▶ Given data:

--- START ---

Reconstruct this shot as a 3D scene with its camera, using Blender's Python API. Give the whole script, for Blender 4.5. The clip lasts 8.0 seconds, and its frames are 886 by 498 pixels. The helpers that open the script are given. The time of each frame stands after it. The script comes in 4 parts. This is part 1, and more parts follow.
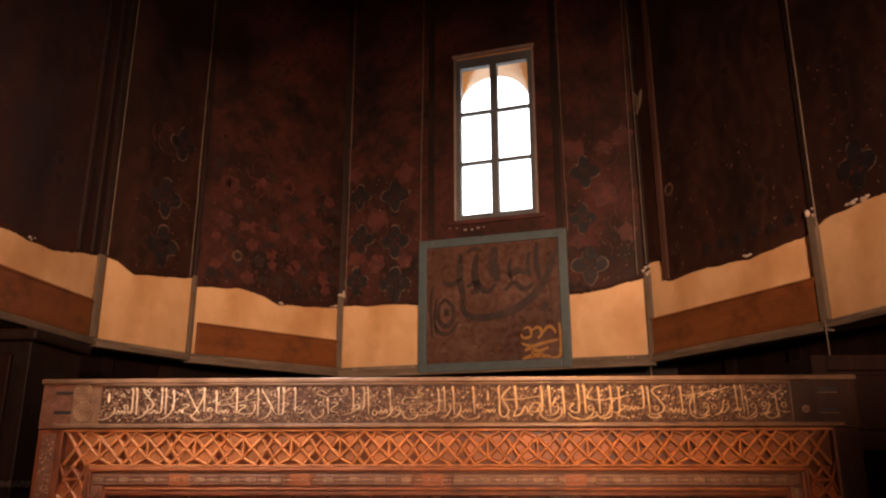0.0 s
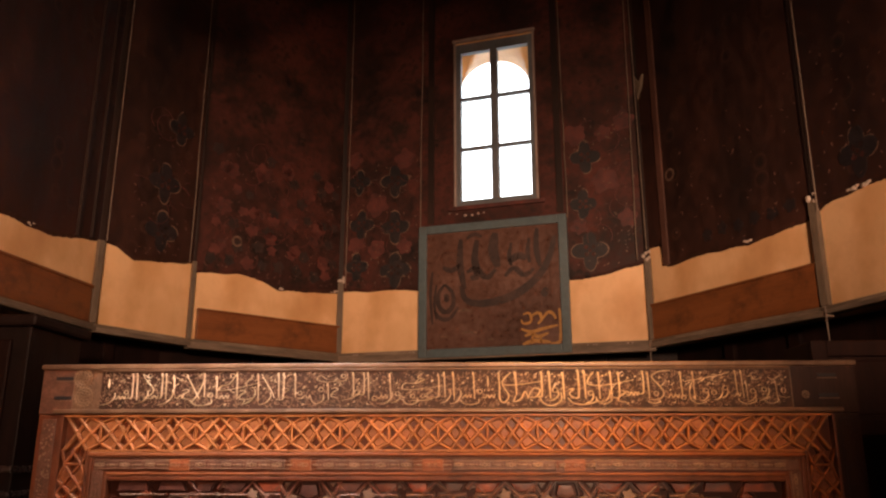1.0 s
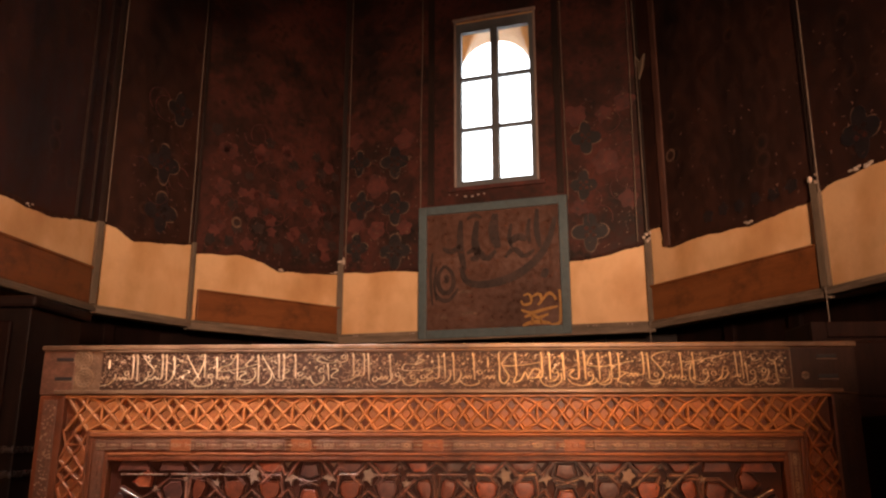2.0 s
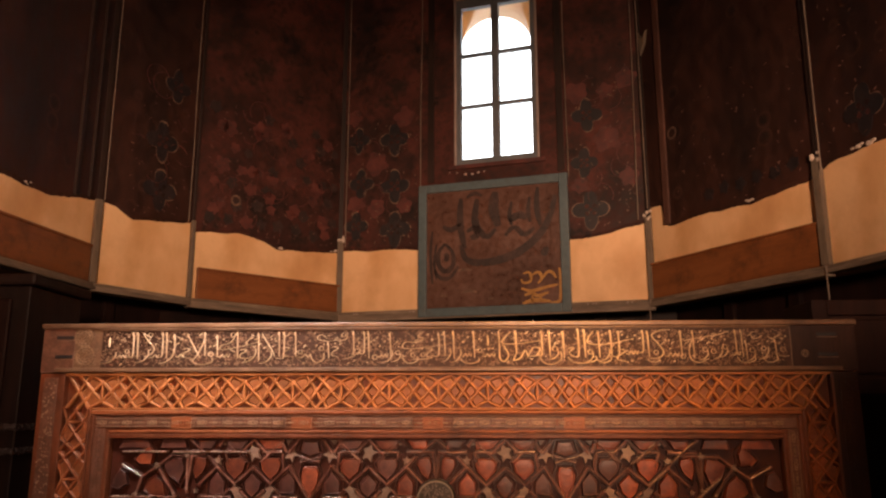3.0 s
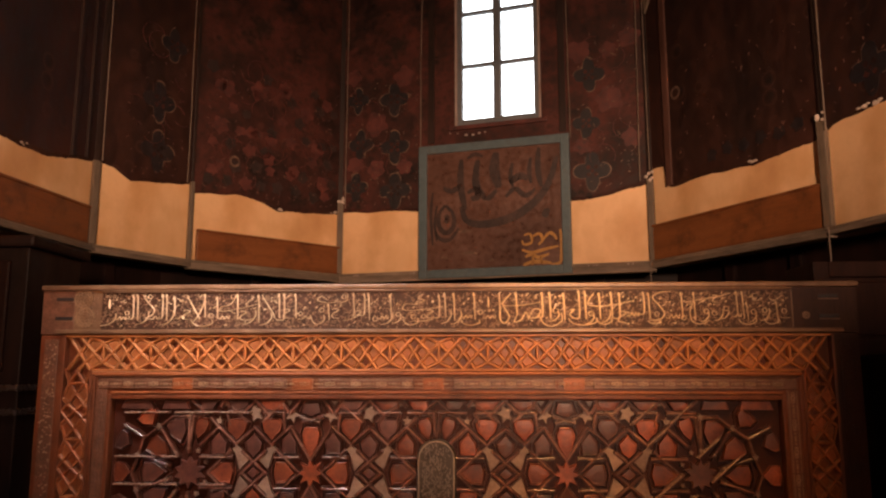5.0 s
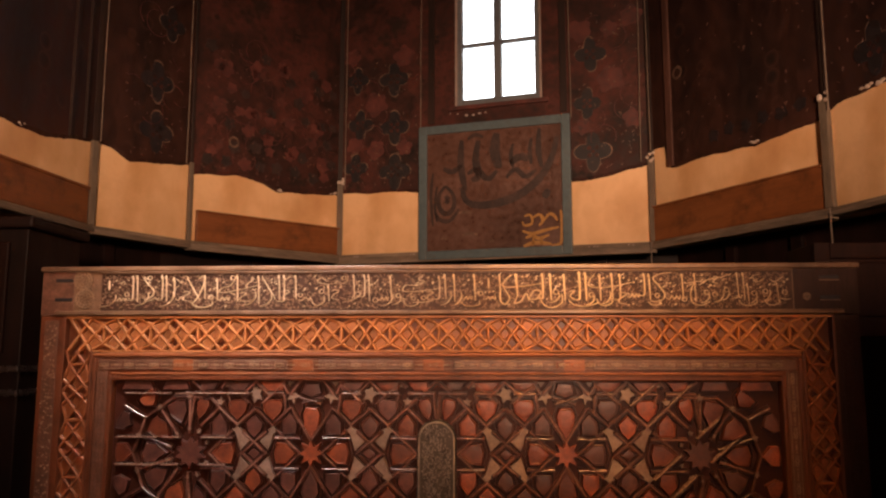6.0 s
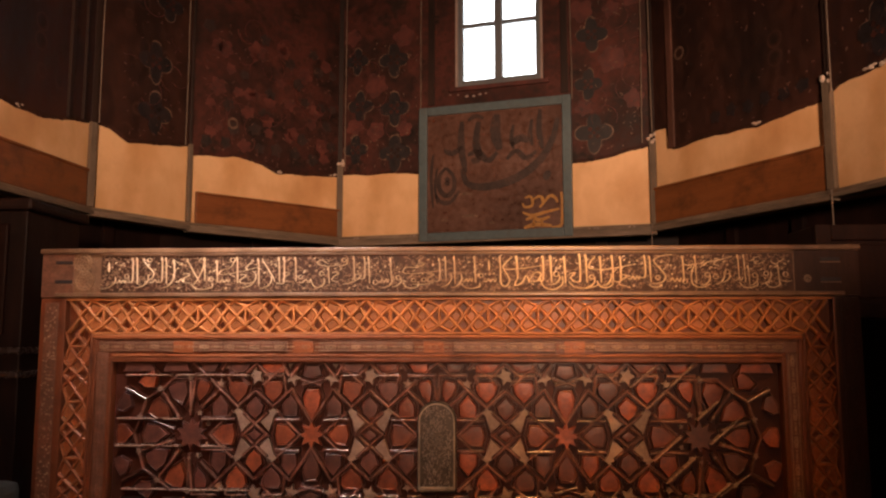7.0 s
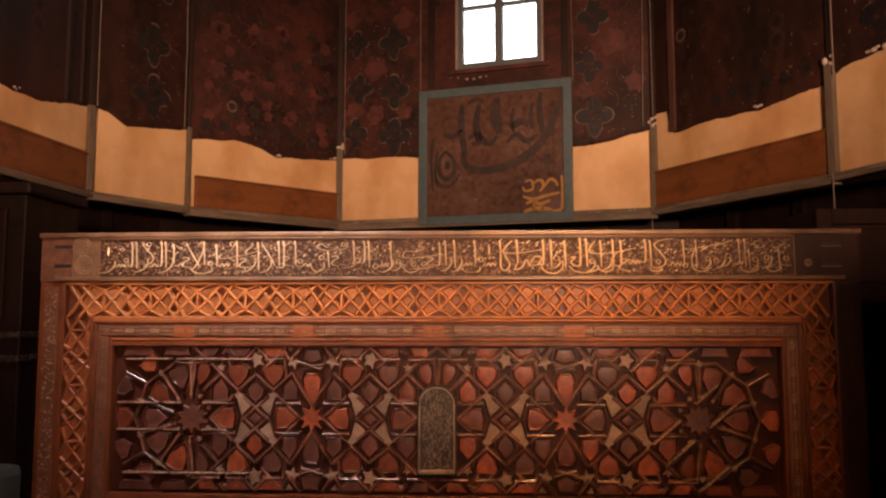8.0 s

--- END ---

▶ Work required: Leave the pictures out and output the rest of the listing exactly.

▶ Exercise result:
Reconstruct this shot as a 3D scene with its camera, using Blender's Python API. Give the whole script, for Blender 4.5. The clip lasts 8.0 seconds, and its frames are 886 by 498 pixels. The helpers that open the script are given. The time of each frame stands after it. The script comes in 4 parts. This is part 1, and more parts follow.
0.0 s
1.0 s
2.0 s
3.0 s
5.0 s
6.0 s
7.0 s
8.0 s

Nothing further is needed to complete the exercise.